The Florida Legislature wants to make it more difficult to amend the state Constitution.
Leading the efforts is a proposal to ask voters to abolish Florida’s Constitutional Revision Commission. It would appear on the 2020 ballot as an amendment to the constitution.
“The difference between the CRC Process and what you do here is amazing," says the AFL-CIO lobbyist Rich Templin. "The CRC establishes its on rules, which were sketchy at best and then refused to follow them. There were very few staff analysis that were done in a timely fashion and when there were they had glaring errors, there were very few experts brought in on various pieces."
However, Sen. Tom Lee (R-Brandon) disagrees; he says the fact that the committee operates different allows the CRC to not become misguided.
“One of the things that the CRC has as an advantage over the legislature is that they are not compromised by the fundraising, they’re not compromised by the politics, they were very, very difficult to lobby,” said Lee.
Lee was a member of the last revision commission which was heavily criticized for being overly political by both Republicans and Democrats.
“Remember the appointees were appointed by political figures," says Templin. "What we saw time and time again was that the motions taken by a lot of those appointees identically matched the goals and aspirations of the people doing the appointing."
In addition, lawmakers are considering the process for how citizen-driven changes are added to the document.
A measure by Sen.

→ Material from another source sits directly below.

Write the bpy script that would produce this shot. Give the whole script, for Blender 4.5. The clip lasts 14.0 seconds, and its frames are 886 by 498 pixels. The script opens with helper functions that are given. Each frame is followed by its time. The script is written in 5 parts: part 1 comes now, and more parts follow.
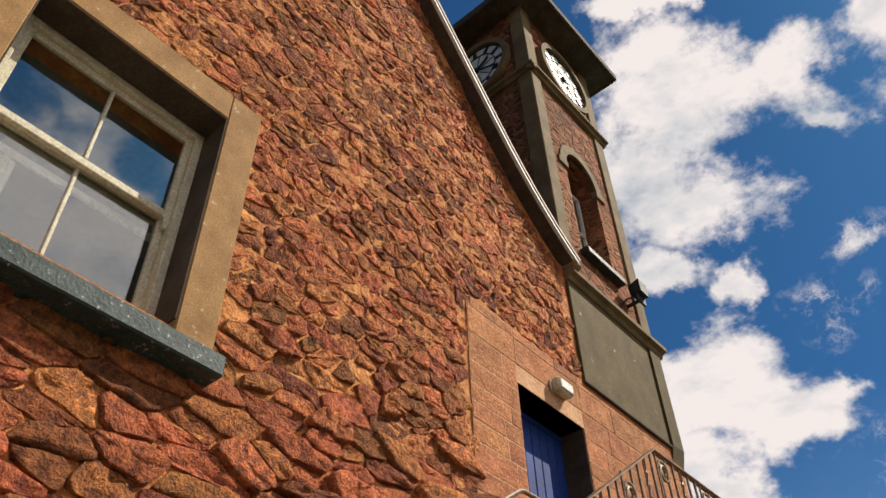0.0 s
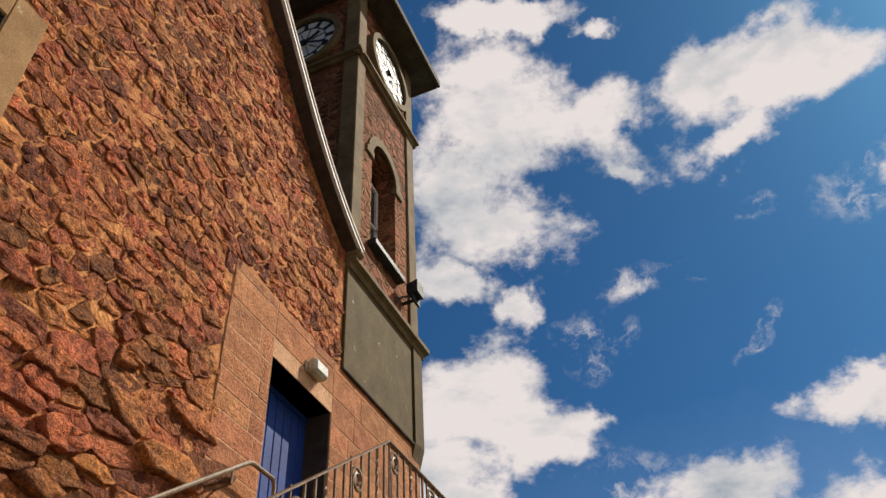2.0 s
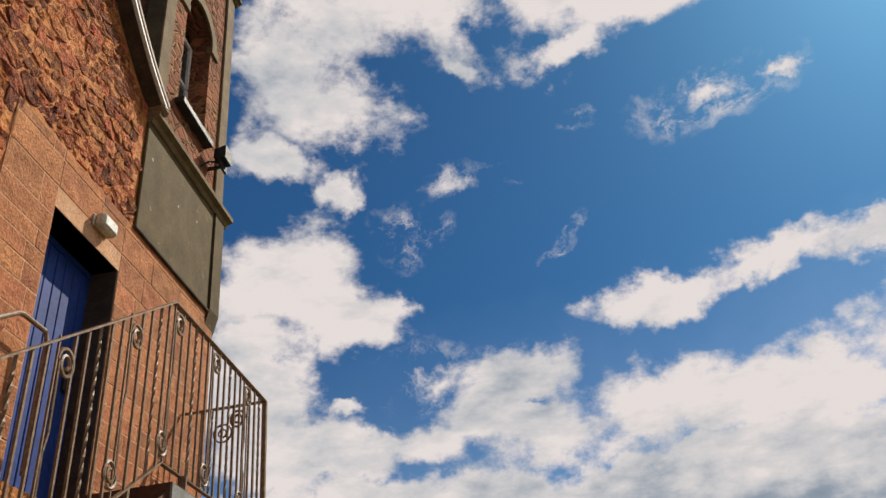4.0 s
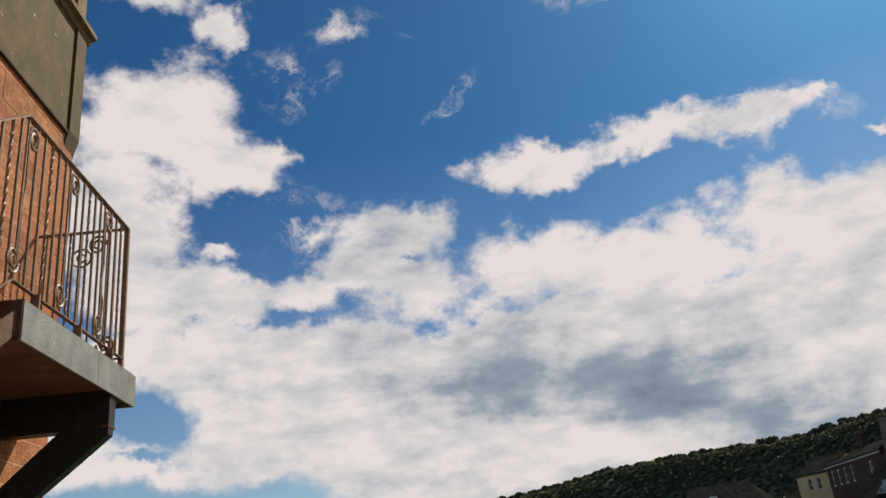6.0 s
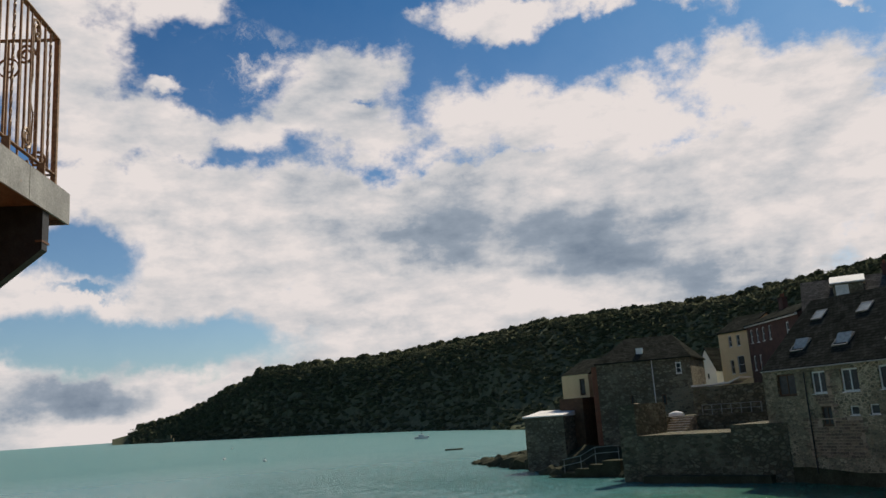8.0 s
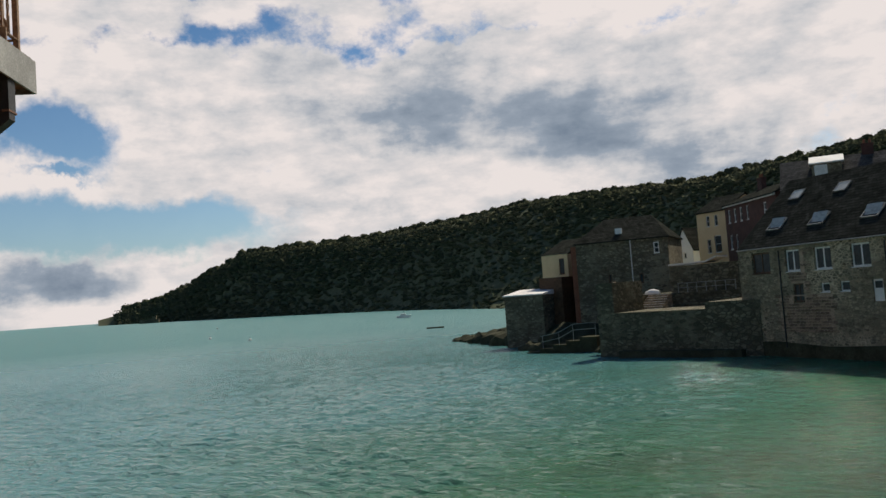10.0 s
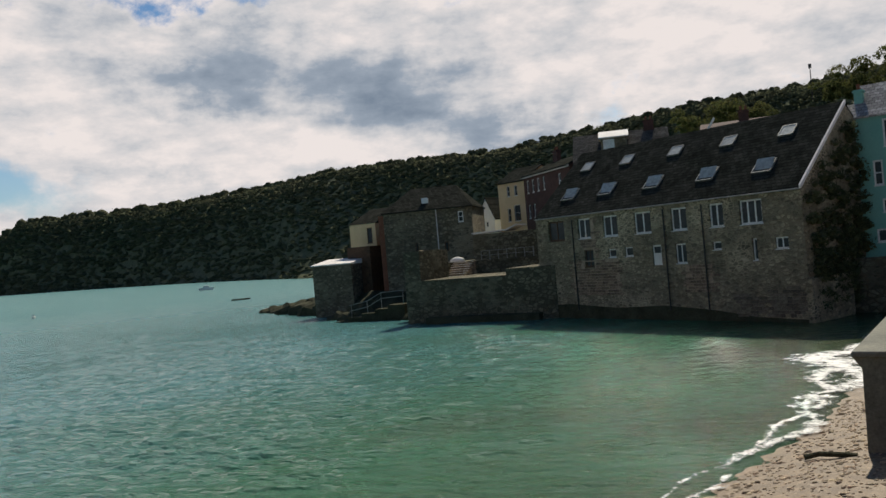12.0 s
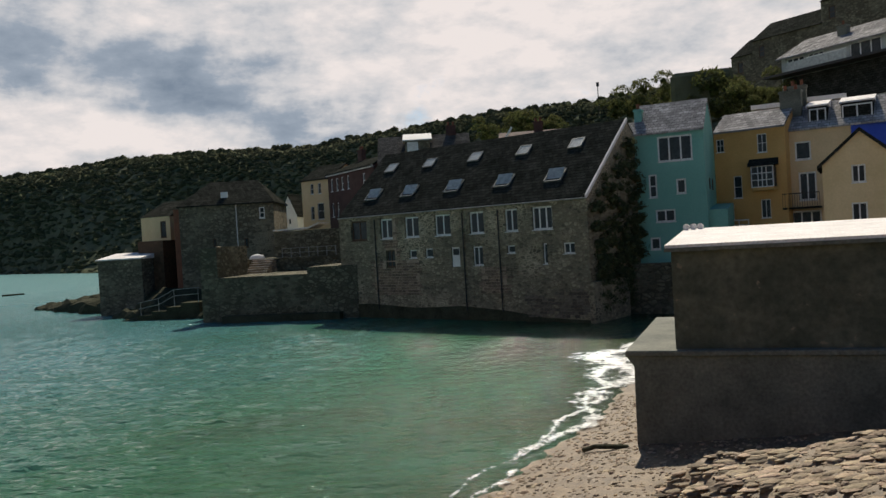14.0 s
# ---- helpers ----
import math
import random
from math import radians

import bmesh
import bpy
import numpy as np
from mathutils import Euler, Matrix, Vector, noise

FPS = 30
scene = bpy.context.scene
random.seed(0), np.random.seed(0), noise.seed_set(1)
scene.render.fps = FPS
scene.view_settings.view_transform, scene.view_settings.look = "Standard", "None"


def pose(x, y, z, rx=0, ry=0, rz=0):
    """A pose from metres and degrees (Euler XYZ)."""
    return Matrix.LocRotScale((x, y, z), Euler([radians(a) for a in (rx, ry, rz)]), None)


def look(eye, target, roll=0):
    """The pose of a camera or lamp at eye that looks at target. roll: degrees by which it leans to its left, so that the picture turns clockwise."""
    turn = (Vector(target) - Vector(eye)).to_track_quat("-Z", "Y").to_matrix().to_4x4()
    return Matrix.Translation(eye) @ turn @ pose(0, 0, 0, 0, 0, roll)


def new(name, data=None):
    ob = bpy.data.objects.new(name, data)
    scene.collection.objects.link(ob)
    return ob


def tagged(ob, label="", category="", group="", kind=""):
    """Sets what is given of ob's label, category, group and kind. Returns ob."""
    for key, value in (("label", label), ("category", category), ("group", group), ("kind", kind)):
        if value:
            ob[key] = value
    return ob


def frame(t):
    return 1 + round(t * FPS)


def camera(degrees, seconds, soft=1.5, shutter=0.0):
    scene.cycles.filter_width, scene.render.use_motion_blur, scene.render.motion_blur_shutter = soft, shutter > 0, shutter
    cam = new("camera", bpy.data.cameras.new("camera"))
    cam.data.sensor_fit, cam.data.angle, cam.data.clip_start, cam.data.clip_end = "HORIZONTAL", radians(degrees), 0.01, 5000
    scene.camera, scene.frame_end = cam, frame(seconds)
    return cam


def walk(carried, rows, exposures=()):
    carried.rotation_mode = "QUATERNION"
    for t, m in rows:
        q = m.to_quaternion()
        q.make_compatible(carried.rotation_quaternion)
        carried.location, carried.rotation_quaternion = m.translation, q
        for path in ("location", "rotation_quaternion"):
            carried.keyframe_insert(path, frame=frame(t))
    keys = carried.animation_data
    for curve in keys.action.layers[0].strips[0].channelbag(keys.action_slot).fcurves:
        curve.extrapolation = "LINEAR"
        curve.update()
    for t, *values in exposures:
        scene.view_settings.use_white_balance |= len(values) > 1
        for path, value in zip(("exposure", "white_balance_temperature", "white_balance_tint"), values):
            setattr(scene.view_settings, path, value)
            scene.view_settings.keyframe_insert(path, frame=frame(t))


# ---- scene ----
cam = camera(56.94, 14.0)
PATH = [
    (0, look((-0.249, -0.170, 1.752), (-4.810, 5.390, 8.700), -2.12)),
    (0.5, look((-0.215, -0.132, 1.736), (-4.343, 5.855, 8.599), -1.88)),
    (1, look((-0.190, -0.109, 1.721), (-3.798, 6.262, 8.533), -2.12)),
    (1.5, look((-0.154, -0.078, 1.714), (-3.219, 6.585, 8.513), -2.76)),
    (2, look((-0.128, -0.061, 1.702), (-2.706, 6.839, 8.466), -3.47)),
    (2.5, look((-0.118, 0.015, 1.715), (-2.239, 7.233, 8.303), -4.13)),
    (3, look((-0.080, 0.012, 1.684), (-1.643, 7.589, 8.019), -5.69)),
    (3.5, look((-0.049, 0.019, 1.662), (-1.188, 7.962, 7.630), -6.40)),
    (4, look((-0.009, -0.009, 1.614), (-0.832, 8.292, 7.129), -6.78)),
    (4.2, look((0.000, 0.000, 1.600), (-0.718, 8.454, 6.893), -6.39)),
    (6.3, look((0.052, 0.015, 1.482), (0.590, 9.340, 5.053), -5.70)),
    (6.5, look((0.080, -0.023, 1.467), (0.703, 9.372, 4.835), -5.13)),
    (7, look((0.083, 0.021, 1.439), (0.860, 9.599, 4.206), -4.76)),
    (7.5, look((0.089, 0.024, 1.415), (0.956, 9.695, 3.808), -4.48)),
    (7.7, look((0.085, 0.036, 1.408), (0.943, 9.743, 3.653), -4.14)),
    (9.8, look((0.046, 0.165, 1.335), (1.066, 10.082, 2.129), -3.89)),
    (10, look((0.058, 0.163, 1.333), (1.086, 10.092, 1.928), -4.16)),
    (10.5, look((0.083, 0.190, 1.319), (1.252, 10.116, 1.650), -4.65)),
    (11, look((0.018, 0.183, 1.354), (1.893, 10.004, 1.528), -4.92)),
    (11.5, look((-0.043, 0.203, 1.354), (2.582, 9.852, 1.442), -5.09)),
    (12, look((0.007, 0.215, 1.366), (3.286, 9.662, 1.396), -4.99)),
    (12.5, look((0.046, 0.265, 1.391), (3.958, 9.468, 1.354), -4.45)),
    (13, look((0.107, 0.309, 1.385), (4.530, 9.278, 1.296), -3.97)),
    (13.5, look((0.125, 0.316, 1.381), (5.114, 8.981, 1.253), -3.67)),
    (14, look((0.141, 0.307, 1.390), (5.561, 8.709, 1.228), -3.45)),
]
EXPOSURES = [(0.0, 0.14), (1.0, 0.08), (2.0, -0.04), (4.0, -0.08), (7.5, -0.08), (10.0, -0.02), (14.0, 0.04)]
walk(cam, PATH, EXPOSURES)

# ---- world, sun ----
SUN_YAW, SUN_EL = -43.0, 46.0
sun_dir = Vector((-math.sin(radians(SUN_YAW)) * math.cos(radians(SUN_EL)), math.cos(radians(SUN_YAW)) * math.cos(radians(SUN_EL)), math.sin(radians(SUN_EL))))
sun = new("sun", bpy.data.lights.new("sun", "SUN"))
sun.data.energy, sun.data.angle, sun.data.color = 5.2, radians(0.55), (1.0, 0.91, 0.76)
sun.matrix_world = look(sun_dir * 50, (0, 0, 0))

# yaw, elevation, half width, half height, tilt (degrees), weight
CLOUDS = [
    (10.4, 51.4, 6.0, 3.6, -24, 1.0), (18.3, 46.8, 3.6, 3.9, -7, 1.0), (15.0, 43.7, 5.2, 2.6, -9, 1.0), (14.2, 38.0, 1.9, 1.3, 11, 1.0),
    (18.9, 39.7, 2.6, 1.3, -6, 1.0), (-13.2, 48.3, 5.5, 2.8, -15, 1.0), (-8.9, 45.4, 2.4, 1.5, 4, 1.0), (10.5, 58.1, 5.6, 1.1, -7, 1.0),
    (-0.2, 55.7, 2.7, 0.9, -23, 0.8), (18.1, 32.0, 4.1, 2.9, -6, 1.0), (14.2, 29.1, 4.1, 2.2, -8, 1.0), (21.3, 27.9, 3.8, 2.2, -4, 1.0),
    (2.5, 46.3, 1.6, 0.9, -49, 0.6),
]
CLOUDS += [
    (-12.7, 27.6, 5.7, 1.4, -3, 1.0), (-18.3, 27.8, 3.2, 1.4, -4, 1.0), (21.0, 25.8, 3.8, 3.4, -2, 1.0), (-19.4, 39.4, 3.6, 1.0, 3, 0.5),
    (-25.1, 39.0, 2.6, 0.7, -13, 0.6), (-8.7, 50.0, 3.4, 2.5, -21, 0.9), (3.0, 49.9, 2.9, 2.9, -12, 0.9), (18.7, 31.2, 5.1, 3.6, -4, 1.0),
    (20.3, 25.2, 2.7, 3.0, 5, 1.0), (10.4, 29.7, 1.9, 1.2, -18, 0.75), (-11.1, 27.6, 5.8, 1.3, 3, 1.0), (-20.3, 28.2, 3.7, 1.4, -5, 1.0),
    (-27.5, 27.3, 4.2, 1.1, -11, 0.9), (-31.6, 27.0, 1.7, 0.9, -17, 0.8),
]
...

David Simmons (R-Longwood) places restrictions on petition-gathering efforts and prohibits gatherers from being paid. It also requires an analysis of the proposal’s economic impact. A separate plan by fellow Sen. Dennis Baxley (R-Ocala) would move the amendment approval threshold to a 2/3rds vote.
That’s upsetting to voting rights advocates.
“The only logical outcome is making it more difficult for citizens to get to the threshold. If you make it more difficult then more of the citizen’s initiatives will fail, so it’s on its face, limiting citizen’s initiatives,” says League of Women Voters of Florida Vice President Cecile Scoon.
The bill to raise the percentage of voters to approve an amendment is currently in the Senate Judiciary.